John Sullivan, a senior lecturer at Northwestern University’s Medill School of Journalism, didn’t dream of becoming a journalist when he was the youngest of eight children growing up in the north suburbs of Chicago. He says he had trouble finding his place. With the help of an internship at the Chicago Reporter, which covers race and poverty issues, and the example of his older brother, Drew, and a few good teachers and mentors along the way, that all changed—setting him on a path to where he is today—co-winner of a 2012 Pulitzer Prize for Public Service.

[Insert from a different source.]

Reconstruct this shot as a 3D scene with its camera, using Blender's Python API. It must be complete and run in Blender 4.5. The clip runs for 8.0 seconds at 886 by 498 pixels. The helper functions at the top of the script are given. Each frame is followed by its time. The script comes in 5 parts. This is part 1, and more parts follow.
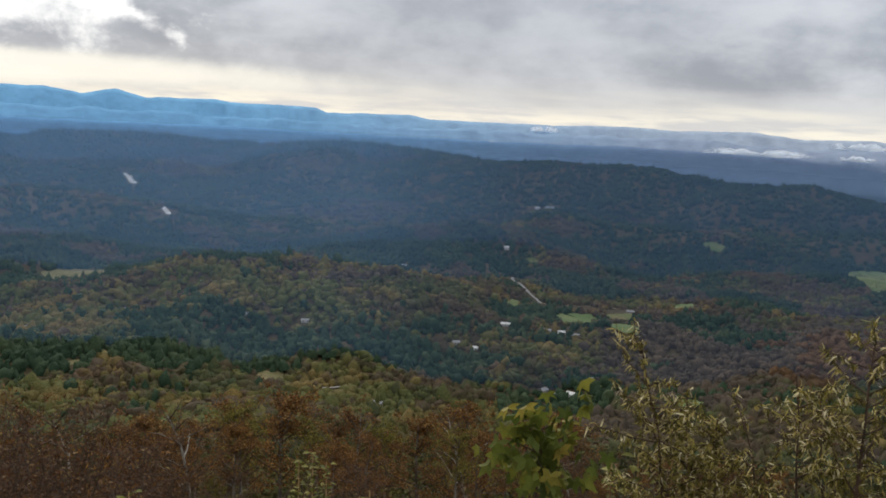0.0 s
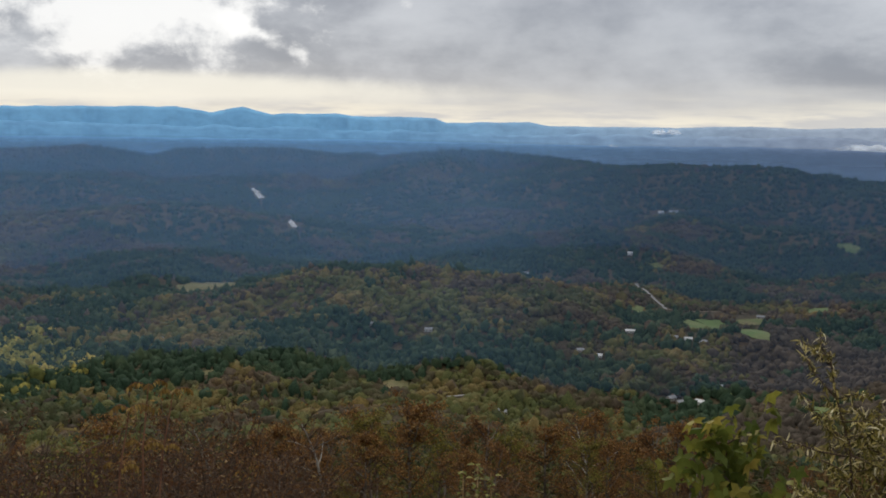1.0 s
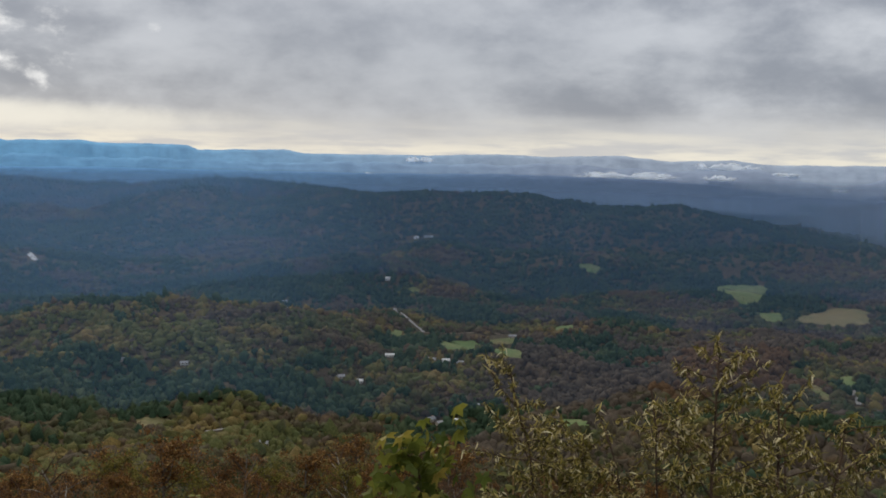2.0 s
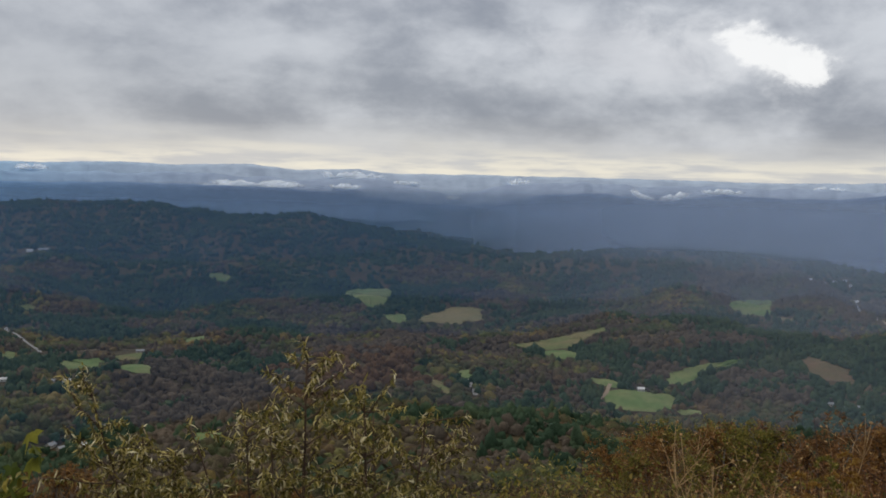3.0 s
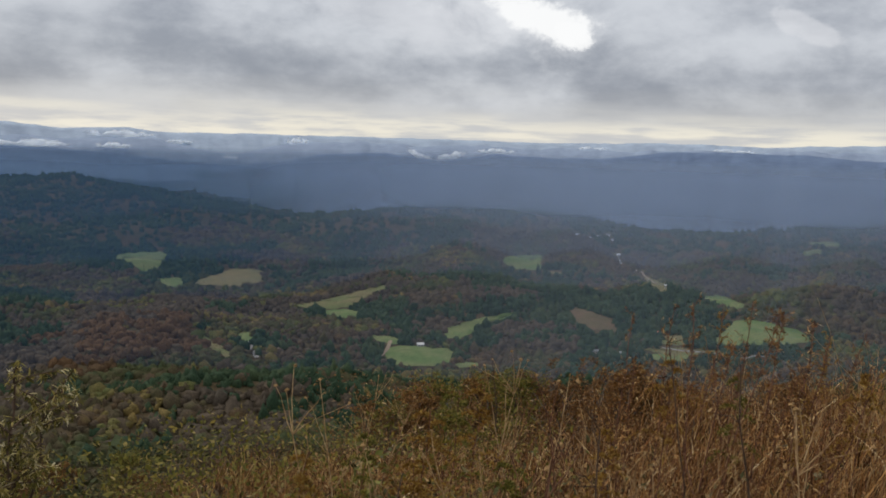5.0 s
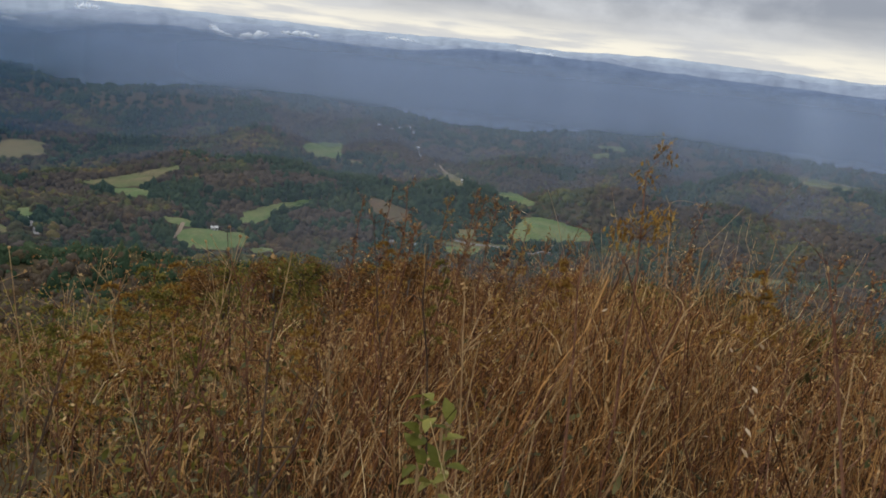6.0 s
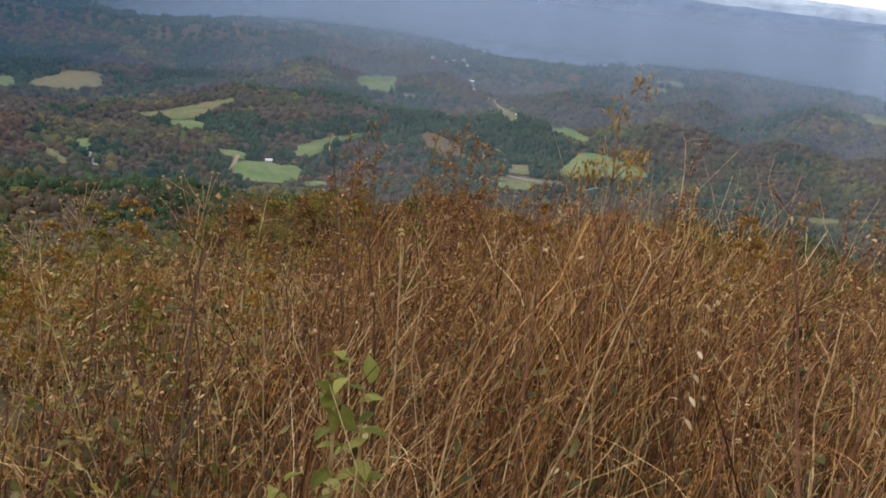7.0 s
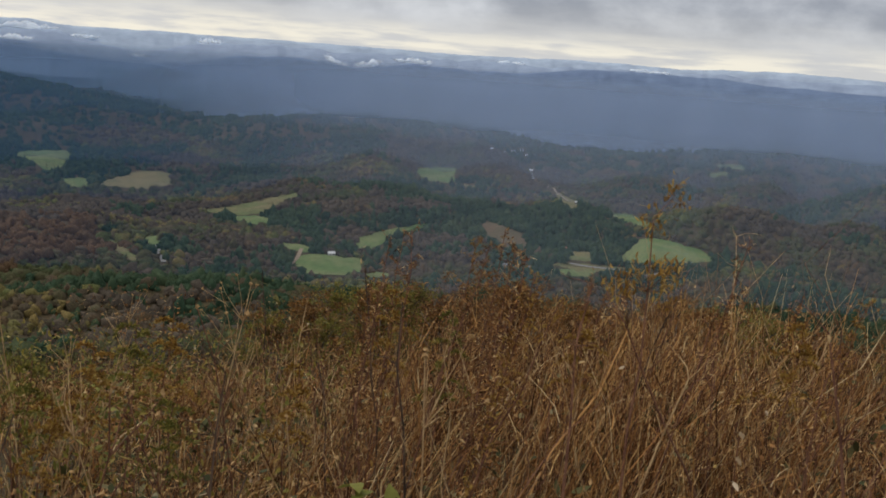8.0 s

Sullivan and four colleagues at The Philadelphia Inquirer — Susan Snyder, Kristen A. Graham, Dylan Purcell, and Jeff Gammage — spent a year examining violence in Philadelphia public schools following high-profile racialized attacks at South Philadelphia High School in 2009. They conducted more than 300 interviews with teachers, administrators, students and their families, district officials, police officers, court officials, and school-violence experts and dug through reams of records for the seven-part series.

The project, “Assault on Learning,” also produced a searchable online database and has led to major reforms in the school system. It has also led to the ultimate prize for the beleaguered newspaper, which had not won a Pulitzer since 1997.

“This is a story that I wanted to do because it was a really important story, “ said Sullivan, who left the newspaper in 2011 and is now assistant director of Medill Watchdog—an initiative that puts student interns to work on in-depth investigations. “[The Pulitzer] sends a strong message for reporters to work on these issues, even if they don’t think they’re going to have the kind of results that are going to satisfy their peers.”

Sullivan, who has been a journalist for 17 years, including 10 with The Philadelphia Inquirer, has now joined a long tradition in journalism education—seasoned professional journalists working side-by-side with students to create meaningful work. That’s what Medill Watchdog is all about. The initiative, whose tag line is “journalism for public accountability,” is run by director Rick Tulsky and Sullivan.

On April 16, the day the Pulitzer winners were announced, Watchdog interns gathered in a room at Medill to find out if their mentor had won. Cheers and applause broke out when they got the news, says Medill senior Katherine Driessen of Columbia, Md.

“I wasn’t entirely surprised because John is incredible,” says Driessen, who says Tulsky and Sullivan run Watchdog like a newsroom—with ideas flowing and failing, hard work and questions—many questions.

“John is the type of reporter who, when you bring an idea to him, he’s skeptical,” says Driessen, who will graduate in June. “That’s the way good journalism works. … It’s really about that journalistic rigor and ethics that you learn in a classroom but you do at Watchdog.”

Driessen says that Sullivan is more like a mentor than a professor, which was at least part of Sullivan’s goal all along.

“I saw at the Inquirer that a lot of the young reporters were not getting the same kind of experience and mentoring in investigative reporting that I got in other places,” says Sullivan, who earned a master’s degree in journalism from the University of Missouri. “And I thought it was important to continue that.”

Sullivan says that joining the Medill faculty and assisting with the Watchdog was a chance for him to continue to report and write about issues that concern the public without the same financial pressures that the journalism industry continues to face.

“I think it’s a natural transition for John,” says Snyder, who co-led the Inquirer’s investigative team with Sullivan and learned a lot from him along the way. “He’s still involved with investigative journalism. What a great way for students to learn.”